Being a young chef, Jason is precise in time control and cooking techniques, allowing the ingredients to shine at their best. The overall flavour portfolio is slightly sweet, which is quite compatible with the Shanghai palate. Despite that he is still exploring his own flavour type, Ling Long is a good restaurant with his ingenious creations.
At Ling Long Shanghai, thecuisine is highly completed and layered, the service smooth and personal. Compared with Ling Long Beijing, the difference is clear. Only the seasoning can be a bit more daring. Experimenting with more styles to spark diversity is also worth trying. Jason is very young, and time is the last thing he lacks.

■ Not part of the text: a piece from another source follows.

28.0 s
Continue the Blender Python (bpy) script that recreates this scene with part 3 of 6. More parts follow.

Jason Liu is a chef with almost zero bad reviews. He is sincere, humorous and has a positive interaction with diners. He is willing to listen to others, and conversations with him can be direct, honest and specific. Wearing the Michelin Young Chef Award and Black Pearl’s Young Chef of the Year, and having been awarded oneMichelin star for two consecutive years, he is not overly ambitious, and he is one of the few chefs today who rarely leaves the kitchen and focuses on serving his customers. His understated and calm persona is a clear indication of how different he is.

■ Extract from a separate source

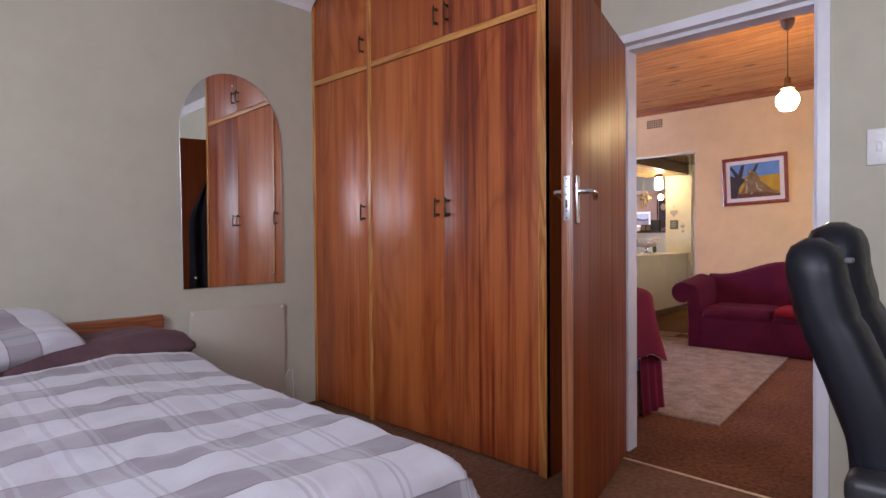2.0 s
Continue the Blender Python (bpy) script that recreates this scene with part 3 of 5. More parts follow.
wall("wall_dining_window", "y", 9.0, 9.15, 7.0, 16.2, 0, 3.6, [(7.9, 11.2, 0.7, 1.75)], WHITE_WALL, "white painted dining room wall with a wide window")
wall("wall_far_room_left", "y", 7.8, 7.92, 11.47, 15.5, 0, 3.0, [(14.15, 15.08, 0.75, 1.98)], DUSK, "dusty pink painted wall with a window")
wall("wall_far_room_end", "x", 15.5, 15.62, 2.3, 7.92, 0, 3.0, [], DUSK, "dusty pink painted wall with a hanging picture")
structure("ceiling_far_room", solid(11.47, 15.5, 2.45, 7.8, 2.30, 2.4), DUSK, "dusty pink ceiling of the far room", "ceiling")
wall("wall_dining_far", "x", 11.352, 11.46, 9.0, 9.15, 0, 3.6, [], WHITE_WALL, "white painted end of the dining wall")

# raked ceiling of the kitchen and dining room
bm = bmesh.new()
rk = [(7.18, 4.35, 2.76), (11.35, 4.35, 2.76), (11.35, 9.0, 1.86), (7.18, 9.0, 1.86)]
low = [bm.verts.new(p) for p in rk]
high = [bm.verts.new((x, y, z + 0.1)) for x, y, z in rk]
skin(bm, [low, high])
structure("ceiling_kitchen", bm, CEIL_WHITE, "white raked kitchen ceiling", "ceiling")
structure("ceiling_kitchen_flat", solid(9.6, 11.35, 2.45, 4.35, 2.76, 2.86), CEIL_WHITE, "white kitchen ceiling by the hall", "ceiling")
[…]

It’s no exaggeration to say that Ling Long Shanghai and Beijing are two completely different restaurants. In Shanghai, where fine dining is still in the doldrums, Ling Long is bucking the trend and breaking the spell of new restaurants’s fleeting three-month popularity. For Jason, Ling Long is an honour as well as a presence that has brightened up Waldorf Astoria’s signboard.
Already a hotshot chef at such a young age, Jason’s future is not one to worry about. Any comments about him now would just be icing on the cake.